* [Problem] Skip every image and restate the data word for word.

* [Source material]
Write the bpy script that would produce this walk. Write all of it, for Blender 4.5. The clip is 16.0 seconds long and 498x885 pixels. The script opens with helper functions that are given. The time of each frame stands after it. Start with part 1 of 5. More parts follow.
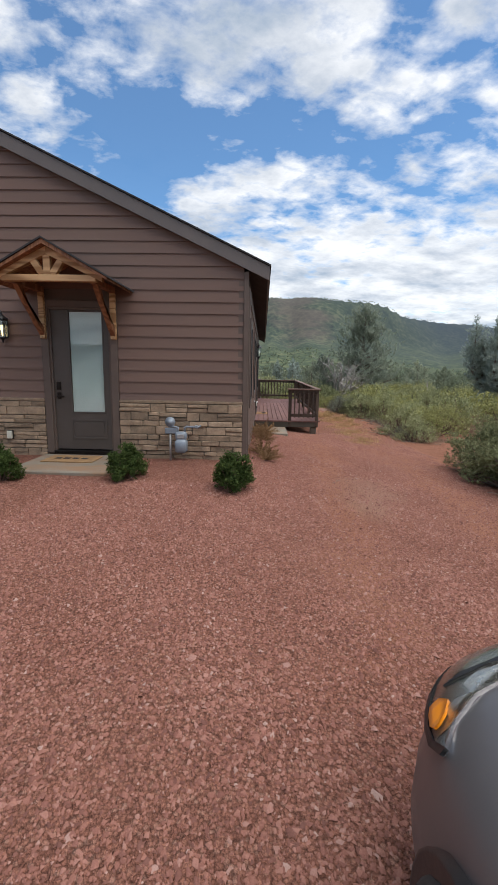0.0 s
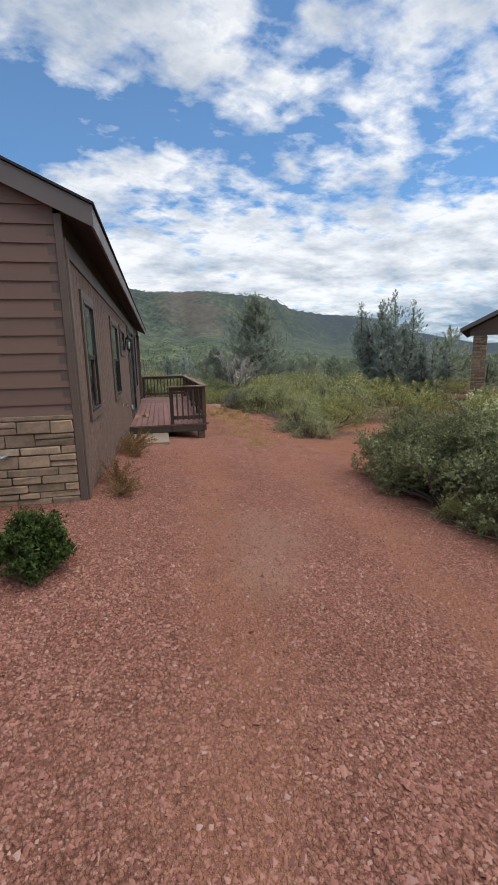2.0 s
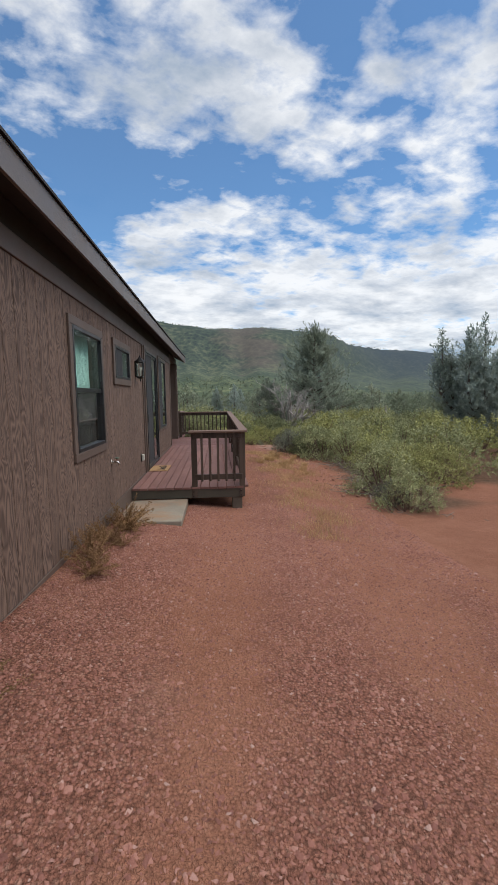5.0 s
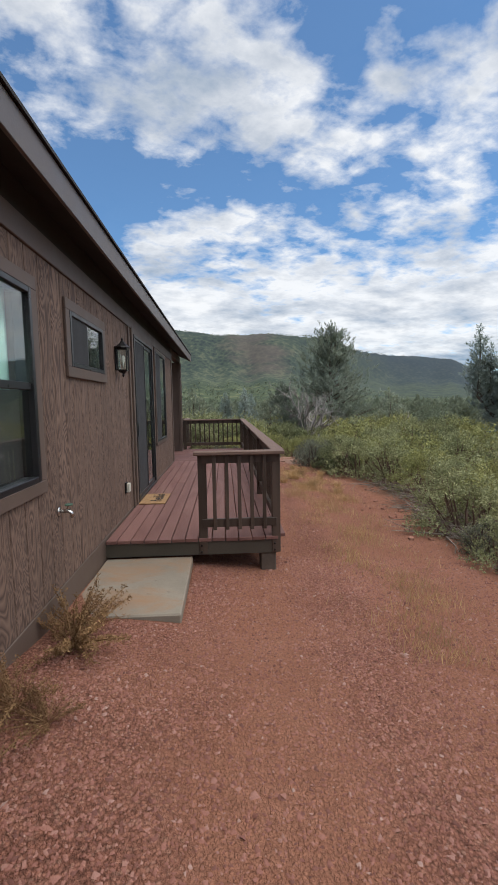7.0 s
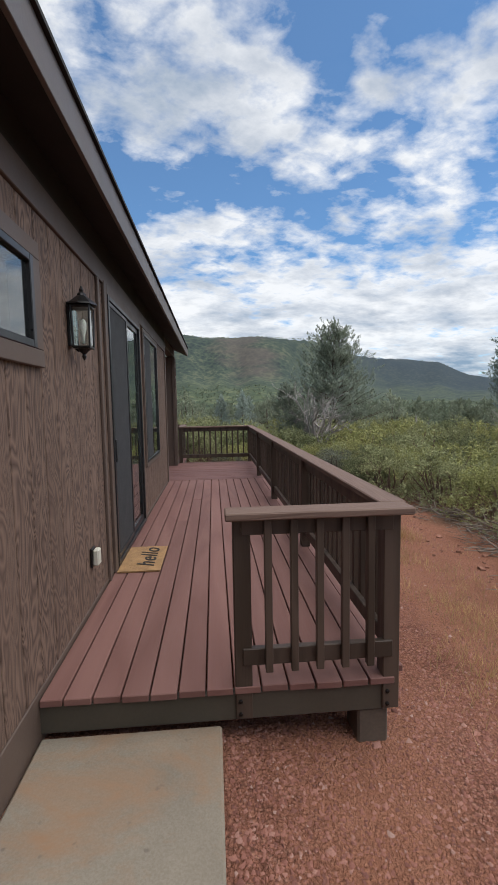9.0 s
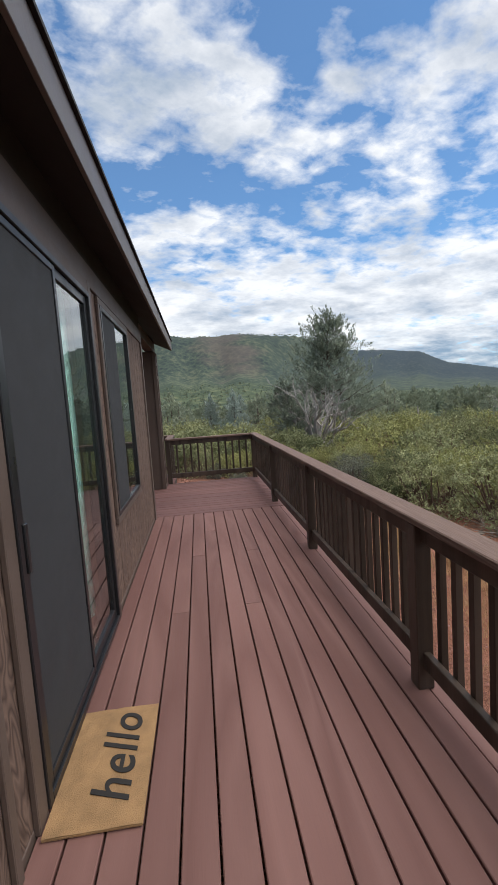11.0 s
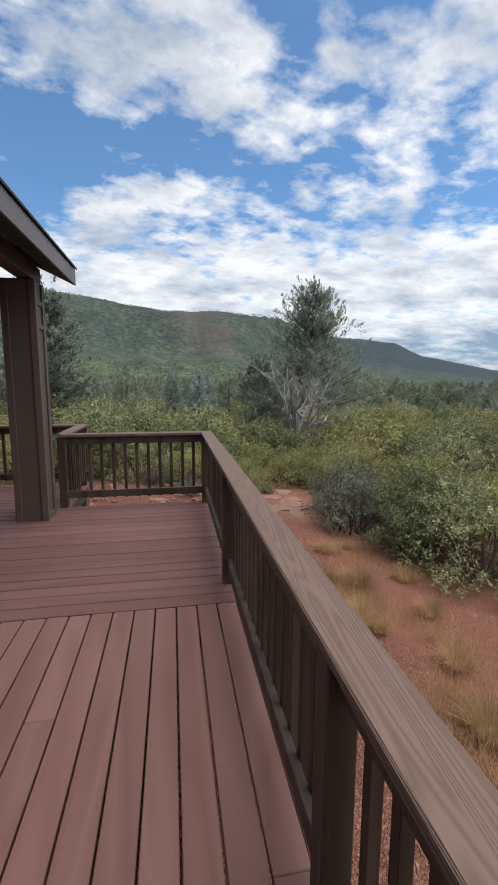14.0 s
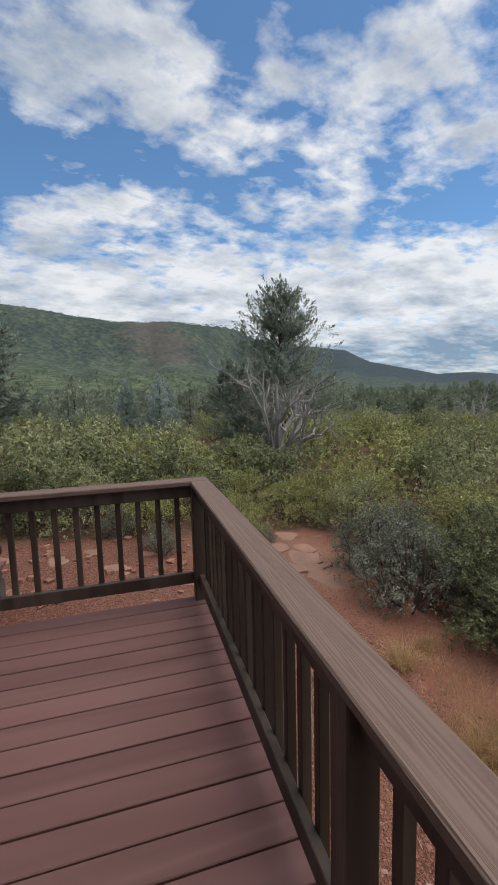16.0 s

* [Exercise answer]
Write the bpy script that would produce this walk. Write all of it, for Blender 4.5. The clip is 16.0 seconds long and 498x885 pixels. The script opens with helper functions that are given. The time of each frame stands after it. Start with part 1 of 5. More parts follow.
0.0 s
2.0 s
5.0 s
7.0 s
9.0 s
11.0 s
14.0 s
16.0 s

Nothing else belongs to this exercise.